Exploring Pathways in SIGMA-VANGUARD's Visual Intelligence

26 June, 2025

As we continue to build SIGMA-VANGUARD, our AI system for identifying and classifying military vehicles and aircraft from visual data, we’ve been deep in the exploration phase — investigating the most effective technical path forward. One of the key architectural decisions centers around how we approach object classification: should we rely on image embeddings and vector similarity, or pursue custom model training using object detection networks like YOLO?

The first approach we've explored involves extracting feature vectors from detected objects using a pretrained model (such as CLIP or a CNN backbone) and then comparing these vectors against a curated vector database of known vehicle and aircraft classes. This method is modular and fast to prototype. Once the object is localized in the image, we can map it into a semantic embedding space and find the closest match based on cosine similarity.

This vector-based technique offers a few key advantages. It’s flexible and data-efficient, especially valuable in domains like military recognition where labeled data is scarce. It also opens the door for zero-shot or few-shot classification, where new object types can be identified without retraining the model — only by updating the vector database. However, this method is inherently dependent on the quality of both the vector embeddings and the diversity of your reference samples. In visually complex or degraded images, it may struggle with false positives or category confusion between similar vehicle types.
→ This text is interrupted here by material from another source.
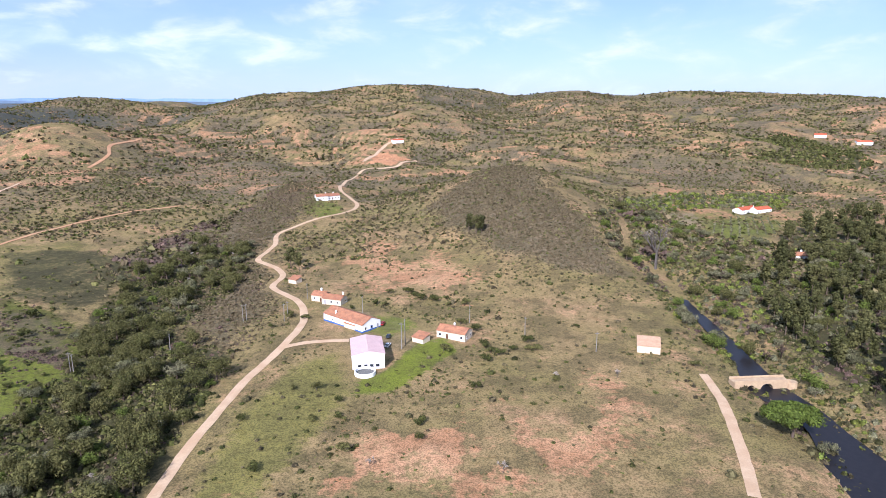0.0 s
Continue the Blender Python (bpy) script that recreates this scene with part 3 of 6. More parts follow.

In parallel, we’ve been experimenting with training a custom YOLOv11 model to directly detect and classify military vehicles from images. YOLO is a proven solution for real-time object detection, and its newer versions offer solid performance with fast inference times. With enough labeled data — especially bounding boxes and class tags — YOLO can learn to localize and classify trucks, tanks, IFVs, APCs, helicopters, and missile launchers with high precision.

The strength of the YOLO approach lies in its end-to-end integration: it detects and classifies in a single shot, which makes it highly efficient in production environments. It also tends to outperform feature-based matching in challenging conditions like cluttered backgrounds, occlusions, or unusual viewing angles. But YOLO’s main limitation is data hunger — it requires significant amounts of annotated training data, which can be hard to come by in niche domains like defense. Also, adapting the model to new categories involves retraining, which adds overhead.

Given these trade-offs, our current strategy is to continue parallel testing. For early prototyping and exploration, the vector-based approach allows us to iterate faster and evaluate scenarios with limited labeled data. As we collect more field imagery and refine our dataset, we plan to scale up YOLO training to improve localization accuracy and performance in operational settings.

Ultimately, the two approaches may coexist within SIGMA-VANGUARD. A hybrid system — where YOLO handles detection and embeddings are used for deeper classification or verification — could give us the best of both worlds. As the project evolves, we’ll share benchmarks, technical insights, and decision points with the broader community.